One of the main challenges of online learning is getting (and staying) focused in physical spaces where we both work and live.

With so many more online courses and work opportunities available, it’s important to create a space that will cue your brain to learn and take steps to help you be productive and successful in these environments.

We often rely on cues — a location, particular music, motivating quotes on a laptop screen, and so on — to motivate the brain to get in a working mode. College students may feel they need to be in a particular spot to focus on their work, for example a library desk or a certain spot in a lounge. Such a location cues the brain that it’s work time. Students also might find that certain locations don’t work for them — many students, for example, try not to study in bed because it makes them feel sleepy, sending a “time to rest” message to the brain.

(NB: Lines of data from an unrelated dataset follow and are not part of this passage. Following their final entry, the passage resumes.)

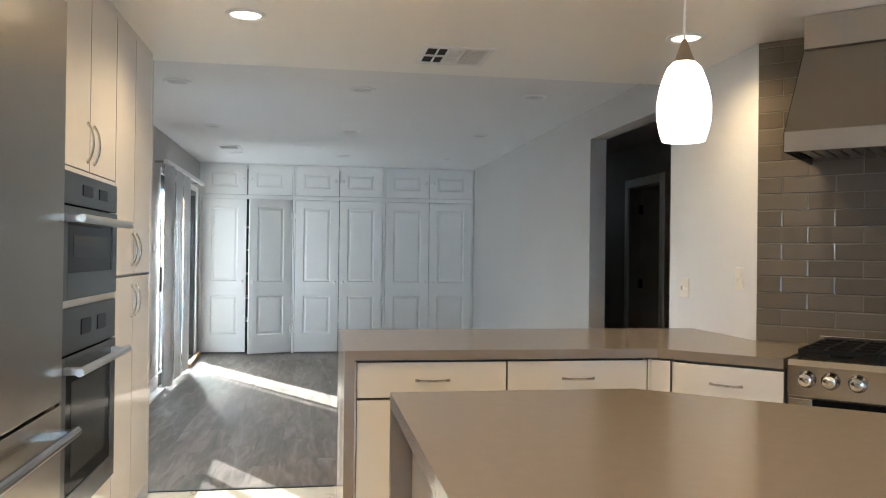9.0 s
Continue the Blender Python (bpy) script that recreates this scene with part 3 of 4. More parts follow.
box("badge", -0.065, 0.045, -0.569, -0.566, 1.783, 1.812, PLATE, e)
boxes("badge_letters", [(-0.055 + 0.016 * k, -0.047 + 0.016 * k, -0.5697, -0.569, 1.790, 1.790 + (0.016, 0.010, 0.013)[k % 3]) for k in range(6)], WHITE_PLASTIC, e)
lathe("hood_lamp", [(0.045, 0), (0.045, -0.004), (0.01, -0.005)], HOOD_GLOW, e, (0.03, -0.30, 1.764))

# ---- tall cabinets, ovens, refrigerator ----
TX = -2.135
TALL_LABEL = "glossy white tall cabinet with nickel handles"
e = thing("oven_cabinet", TX, 7.72, 0, 90, TALL_LABEL + " around two wall ovens", "cabinet", "tall cabinets")
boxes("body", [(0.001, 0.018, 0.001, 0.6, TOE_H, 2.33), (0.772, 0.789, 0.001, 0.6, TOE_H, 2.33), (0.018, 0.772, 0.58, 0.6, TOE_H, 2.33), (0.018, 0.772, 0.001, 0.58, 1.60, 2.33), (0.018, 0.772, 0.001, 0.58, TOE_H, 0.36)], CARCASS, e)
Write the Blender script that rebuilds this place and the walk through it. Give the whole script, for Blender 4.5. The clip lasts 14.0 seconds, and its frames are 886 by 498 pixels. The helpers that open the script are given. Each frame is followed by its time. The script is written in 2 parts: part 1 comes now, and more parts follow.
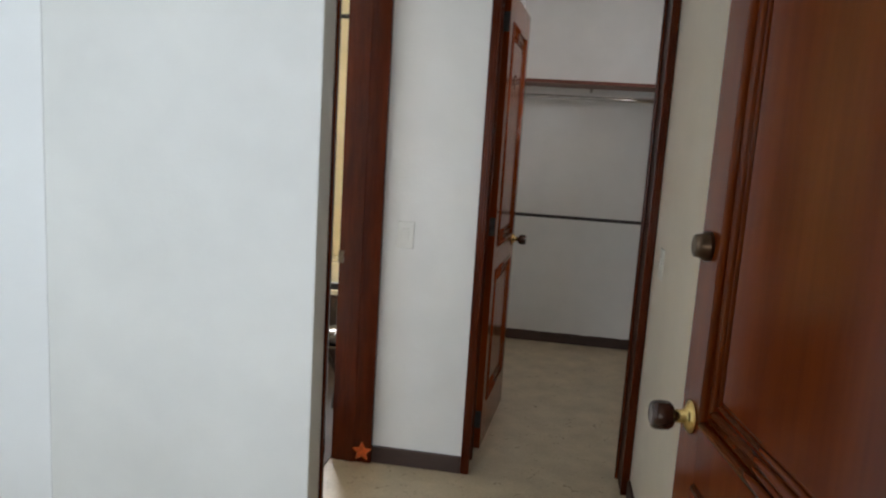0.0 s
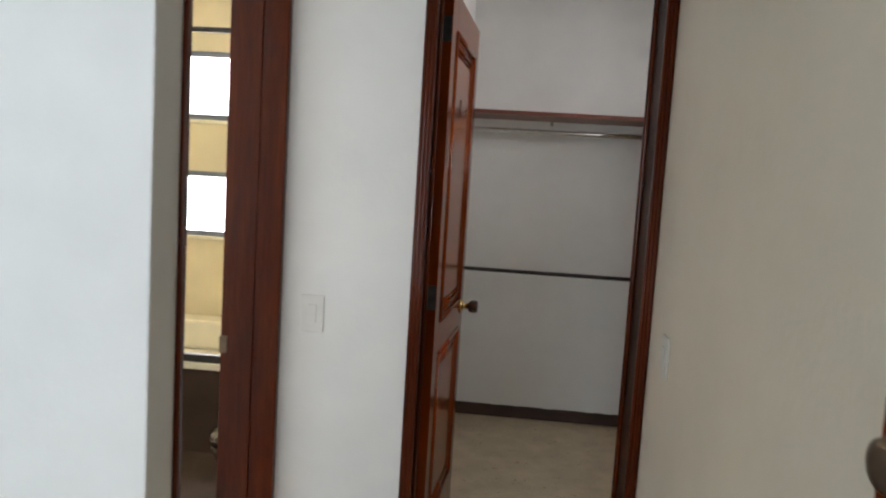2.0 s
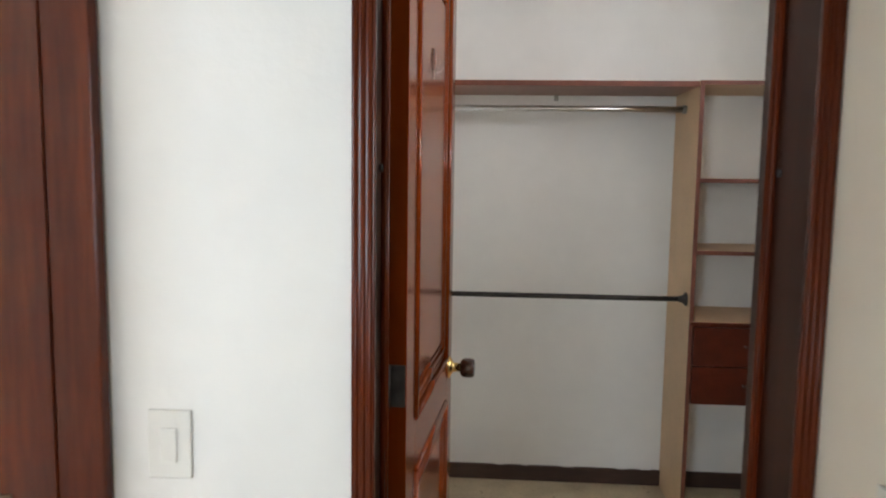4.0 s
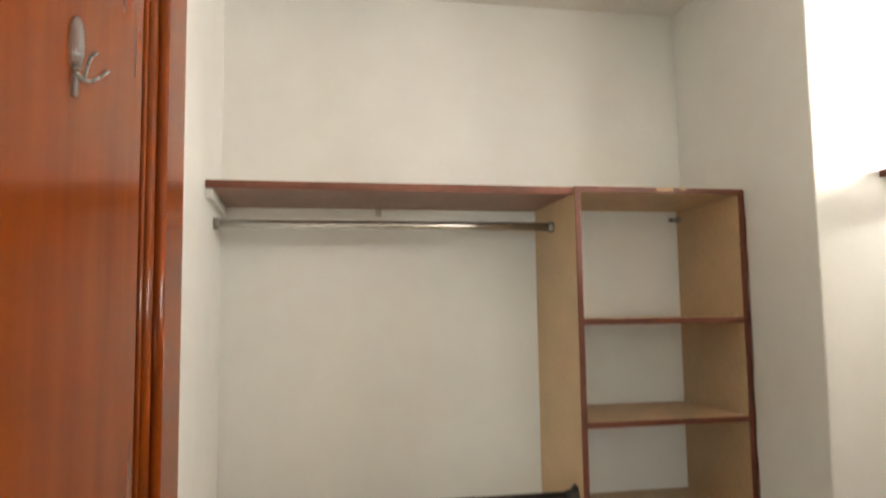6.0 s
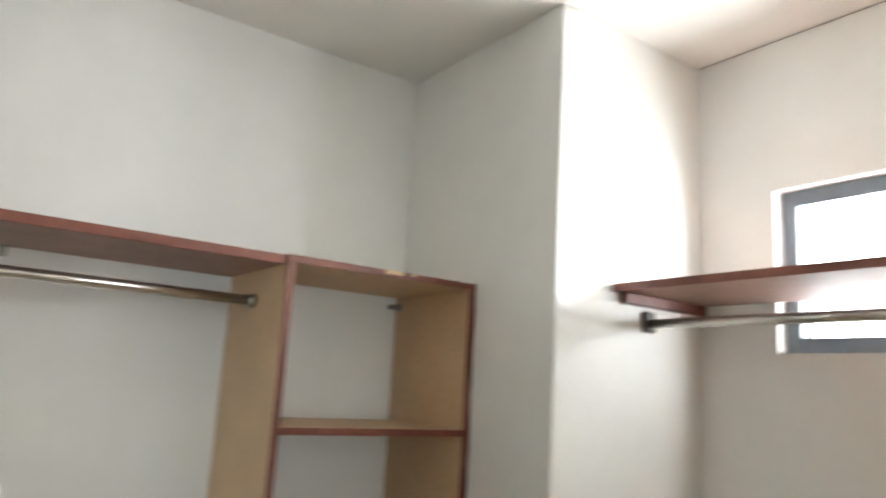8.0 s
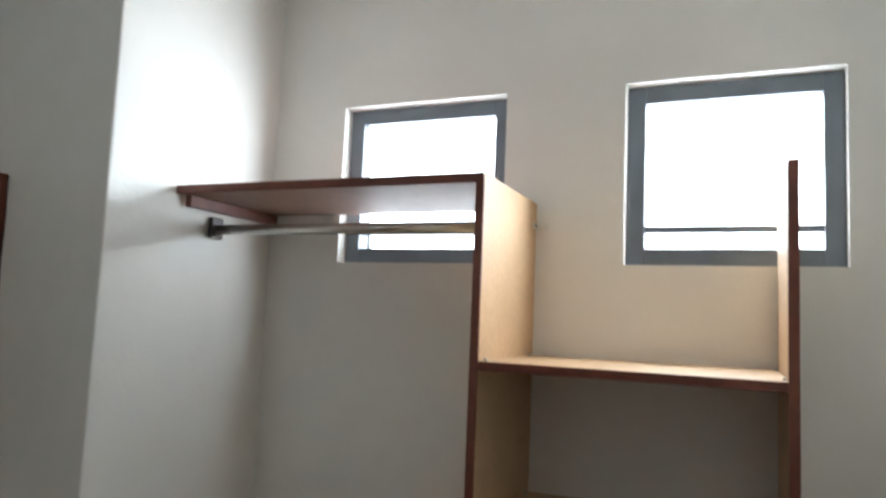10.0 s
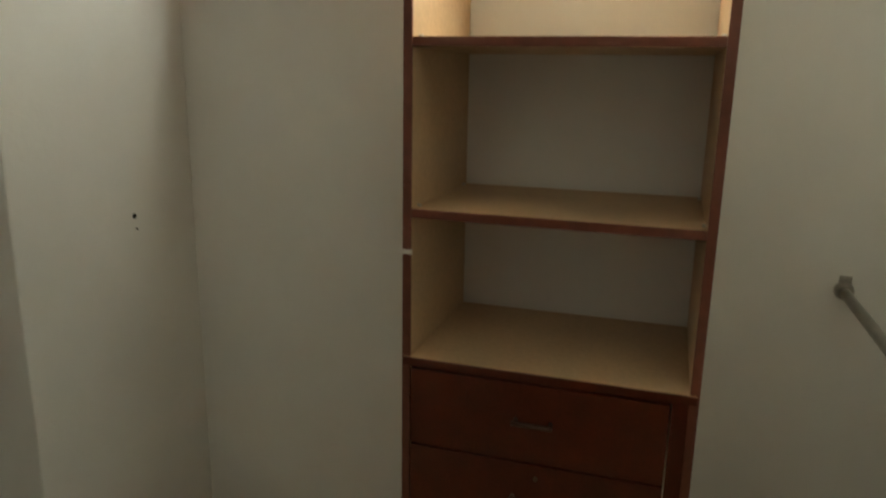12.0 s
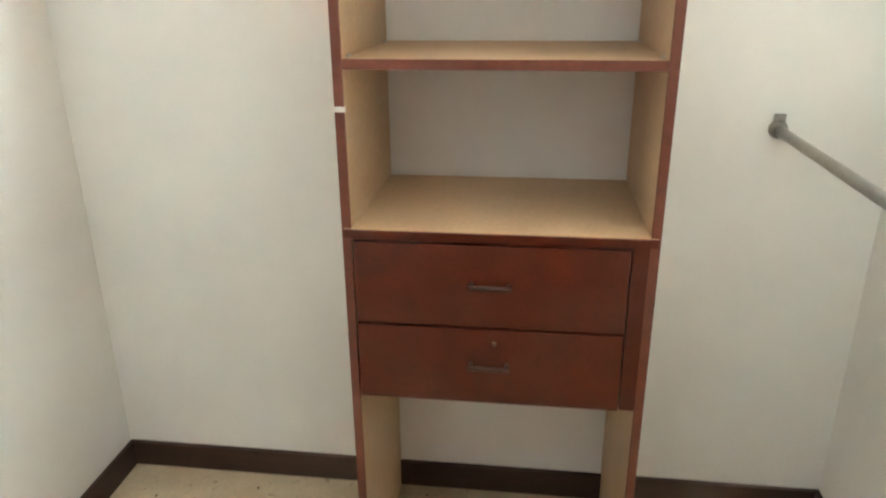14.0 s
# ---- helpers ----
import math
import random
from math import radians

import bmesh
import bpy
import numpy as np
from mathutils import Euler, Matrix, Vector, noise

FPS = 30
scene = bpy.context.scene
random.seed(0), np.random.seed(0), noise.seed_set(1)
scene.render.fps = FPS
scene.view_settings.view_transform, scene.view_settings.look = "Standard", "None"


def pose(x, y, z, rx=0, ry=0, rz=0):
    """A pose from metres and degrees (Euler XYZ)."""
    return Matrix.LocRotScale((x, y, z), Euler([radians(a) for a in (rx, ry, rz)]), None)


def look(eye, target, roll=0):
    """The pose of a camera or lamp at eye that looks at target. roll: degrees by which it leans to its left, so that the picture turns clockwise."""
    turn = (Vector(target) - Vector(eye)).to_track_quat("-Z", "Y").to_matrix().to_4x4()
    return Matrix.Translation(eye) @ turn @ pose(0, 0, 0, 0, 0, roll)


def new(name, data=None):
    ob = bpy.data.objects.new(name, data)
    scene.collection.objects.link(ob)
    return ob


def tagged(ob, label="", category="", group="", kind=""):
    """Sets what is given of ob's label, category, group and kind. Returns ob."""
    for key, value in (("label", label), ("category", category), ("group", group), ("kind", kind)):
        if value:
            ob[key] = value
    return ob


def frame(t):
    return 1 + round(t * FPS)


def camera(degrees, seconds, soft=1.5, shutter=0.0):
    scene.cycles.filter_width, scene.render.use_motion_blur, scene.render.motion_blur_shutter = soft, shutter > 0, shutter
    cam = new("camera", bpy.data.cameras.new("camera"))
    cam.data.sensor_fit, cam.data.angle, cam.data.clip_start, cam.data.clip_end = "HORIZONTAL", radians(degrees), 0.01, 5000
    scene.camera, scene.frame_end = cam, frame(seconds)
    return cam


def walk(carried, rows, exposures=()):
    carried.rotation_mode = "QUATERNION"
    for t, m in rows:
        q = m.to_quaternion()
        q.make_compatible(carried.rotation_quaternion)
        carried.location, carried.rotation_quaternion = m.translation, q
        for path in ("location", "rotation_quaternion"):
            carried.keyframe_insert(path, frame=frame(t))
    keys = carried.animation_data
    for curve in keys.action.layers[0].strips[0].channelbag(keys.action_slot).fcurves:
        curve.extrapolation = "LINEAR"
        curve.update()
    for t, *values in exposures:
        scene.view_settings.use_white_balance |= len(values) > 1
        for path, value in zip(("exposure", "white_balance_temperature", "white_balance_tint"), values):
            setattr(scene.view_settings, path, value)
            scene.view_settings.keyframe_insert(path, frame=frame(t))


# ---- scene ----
cam = camera(64.0, 14.0, soft=2.0, shutter=0.5)
PATH = [
    (0, (0.302, -5.413, 1.501), (0.014, -3.458, 1.196), 3.6),
    (0.5, (0.271, -5.32, 1.511), (0.052, -3.351, 1.234), 1.5),
    (1, (0.249, -5.113, 1.496), (-0.047, -3.157, 1.201), 1.0),
    (1.5, (0.284, -4.799, 1.512), (-0.07, -2.85, 1.239), 4.0),
    (2, (0.284, -4.578, 1.526), (0.112, -2.594, 1.333), 3.5),
    (4.5, (0.212, -3.238, 1.535), (0.094, -1.253, 1.331), 0.3),
    (5, (0.290, -2.970, 1.532), (0.291, -0.973, 1.421), 1.1),
    (5.5, (0.289, -2.658, 1.544), (0.512, -0.671, 1.581), 0.2),
    (6, (0.286, -2.453, 1.568), (0.661, -0.496, 1.748), -0.8),
    (6.5, (0.348, -2.279, 1.628), (0.691, -0.337, 1.96), -1.0),
    (7, (0.392, -2.162, 1.608), (0.766, -0.233, 1.979), 1.2),
    (7.5, (0.404, -2.055, 1.664), (1.107, -0.212, 1.991), 2.3),
    (8, (0.421, -2.005, 1.662), (1.552, -0.4, 2.039), 3.4),
    (8.5, (0.449, -1.999, 1.677), (1.939, -0.746, 2.134), 5.4),
    (9, (0.484, -2.026, 1.683), (2.14, -1.008, 2.154), 5.5),
    (11.3, (0.554, -2.043, 1.562), (2.461, -1.48, 1.348), 1.8),
    (11.5, (0.558, -2.043, 1.546), (2.445, -1.448, 1.251), 0.9),
    (12, (0.561, -2.036, 1.492), (2.415, -1.449, 1.024), 1.0),
    (12.5, (0.57, -2.009, 1.449), (2.425, -1.521, 0.881), 0.1),
    (13, (0.58, -1.992, 1.406), (2.415, -1.571, 0.731), -1.0),
    (13.5, (0.57, -1.959, 1.379), (2.39, -1.644, 0.61), -1.4),
    (14, (0.628, -1.889, 1.367), (2.481, -1.65, 0.653), -0.5),
]
EXPOSURES = [
    (0.0, -0.8, 6450, 14), (0.6, -0.68, 6450, 14), (2.0, -0.62, 6450, 14), (4.5, 0.15, 6500, 13), (5.0, 0.15, 6900, 13), (5.5, 0.32, 7800, 14), (6.5, 0.5, 7250, 7),
    (7.0, 0.52, 6900, 8), (8.0, 0.42, 6450, 8), (9.0, 0.12, 5950, 4), (11.3, -1.05, 6700, 8), (12.0, -0.62, 7600, -1), (12.5, 0.02, 7250, 2),
    (13.0, 0.68, 6900, 3), (13.5, 1.3, 6450, 5), (14.0, 1.6, 6300, 3),
]
walk(cam, [(t, look(eye, target, roll)) for t, eye, target, roll in PATH], EXPOSURES)

# ---- world and light ----
world = bpy.data.worlds.new("sky")
scene.world = world
world.use_nodes = True
wn = world.node_tree
sky = wn.nodes.new("ShaderNodeTexSky")
sky.sky_type = 'NISHITA'
sky.sun_disc = False
sky.sun_elevation = radians(50)
sky.sun_rotation = radians(200)
wn.nodes["Background"].inputs["Strength"].default_value = 0.15
wn.links.new(sky.outputs["Color"], wn.nodes["Background"].inputs["Color"])


def opening_lamp(name, m, w, h, power, color, spread=180):
    """An area lamp standing in a wall opening: sky light, and the added fill in the hall."""
    data = bpy.data.lights.new(name, 'AREA')
    data.shape, data.size, data.size_y = 'RECTANGLE', w, h
    data.energy, data.color = power, color
    data.spread = radians(spread)
    ob = new(name, data)
    ob.matrix_world = m
    return ob


SKY_WHITE = (0.93, 0.97, 1.0)
opening_lamp("closet_window_light", look((2.392, -1.2105, 2.03), (0, -1.2105, 1.53)), 0.44, 0.40, 17.5, SKY_WHITE)
opening_lamp("closet_window_light", look((2.392, -2.012, 2.03), (0, -2.012, 1.53)), 0.43, 0.40, 17.5, SKY_WHITE)
opening_lamp("bath_window_light", look((-1.72, 0.14, 2.03), (-1.72, -2, 2.03)), 0.70, 0.60, 138, SKY_WHITE)
opening_lamp("bath_window_light", look((-1.72, 0.14, 1.28), (-1.72, -2, 1.28)), 0.70, 0.60, 138, SKY_WHITE)
opening_lamp("bedroom_window_light", look((-0.87, -6.36, 1.5), (-0.87, -3, 1.5)), 1.02, 1.5, 80, (0.76, 0.895, 1.0))
# unseen warm fill lamp, added behind the start to brighten the corridor
opening_lamp("hall_fill_light", look((0.25, -7.75, 1.5), (0.25, -3, 1.5)), 0.7, 1.0, 12, (1.0, 0.93, 0.82))

# ---- materials ----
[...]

Here are some actions you can take to find your optimal “work cue” areas and stay motivated and on schedule:

  • Figure out what space is most likely to help you concentrate. If you have a room to yourself, that may be the best bet. Whether you are alone in your space or not, though, the key is that you have an area dedicated to you and your work.
  • Set up your space for success. Make sure you have somewhere to write (a table or desk, or in a chair with a lap desk), the resources you need (books, computer, paper and writing utensils, and so on), and a place to sit where you can get comfortable for extended periods of time. If you are in a bedroom, consider saving the bed for relaxation.
  • Communicate with others about your schedule. One way to improve the effectiveness of your workspace is to ask people around you to minimize noise at the times when you plan to use it. This is especially important if you have synchronous class meetings, an exam, or a challenging assignment to complete. Knowing you’ve asked for quiet at certain times can also help cue your brain to move into work mode while you have the chance.
  • Address distractions. If you have no choice but to contend with noise, see what you can do to mask it. Consider using headphones with calm music that has no lyrics (classical or ambient tunes).
  • Include inspiration and encouragement. What can you surround yourself with that will inspire you to persist? Consider enhancing your work area with photos, quotes written down and posted on a wall, special keepsakes, anything that you can look at when you need a boost.
  • Try to keep work in one place. If you can, save your work area for schoolwork only, and use other areas for relaxation or non-school tasks. Having a dedicated workspace, even if it shares a room with non-work areas, can help cue your brain to work when you are there and to let work go when you are not.
  • Start your day early. Even if you don’t have a regular commute, this time is important to wake up and mentally prepare for the day. When working from home, just getting out of bed and in front of the computer can be a difficult task. Here are some morning activities that can mentally prepare you to start the workday:
    • Practice mindful meditation or journaling
    • Go out for a jog or stretch
    • Do some housework like washing dishes
    • Enjoy a cup of coffee or tea
    • Take a shower and get dressed for work
  • Commit to specific working hours. Pick definitive times for starting and finishing each day. For instance, starting at 9 a.m. sharp will help you avoid unproductive periods of procrastination and distractions leading up to the work day. Similarly, ending at 5 p.m. sharp can help you draw a firm distinction between your work and personal life. Here are some evening activities to help you stop working:
    • Get some exercise
    • Schedule hobby or social time right after working
    • Set an alarm to indicate the end of the work day
  • Structure your day. While learning and working from home, you need to compensate for the lack of face-to-face meetings and changes of environment that normally break up your day and help you avoid burnout. Identify what you want to accomplish throughout the day and schedule when you will complete each task. Be sure to think about the big picture, specify how much time you will spend studying, attending classes, working on assignments, being social, eating, and taking breaks. To stay on track, you can use a planner, calendar, to-do list or reminders. You may also schedule an appointment with an academic coach at the Learning Centers to design your schedule.
  • Designate clear break times. While it is easy to get overly distracted with social media and family members when working from home, it is still important to get away from your workspace and relax for a couple of moments. Breaks help clear your mind and give you a fresh perspective on the tasks you are trying to accomplish. Some activities that you may want to do during your break include:
    • Eating lunch or snacks away from your desk
    • Going out for a walk or exercise
    • Do errands: check the mail or do laundry
  • Socialize with others. Working from home can be isolating so it is important to stay connected to the world around you. While browsing social media may be too distracting during the work day, scheduling time to communicate with your peers, professors, family, and friends may help break up the monotonous days and motivate you to complete your work.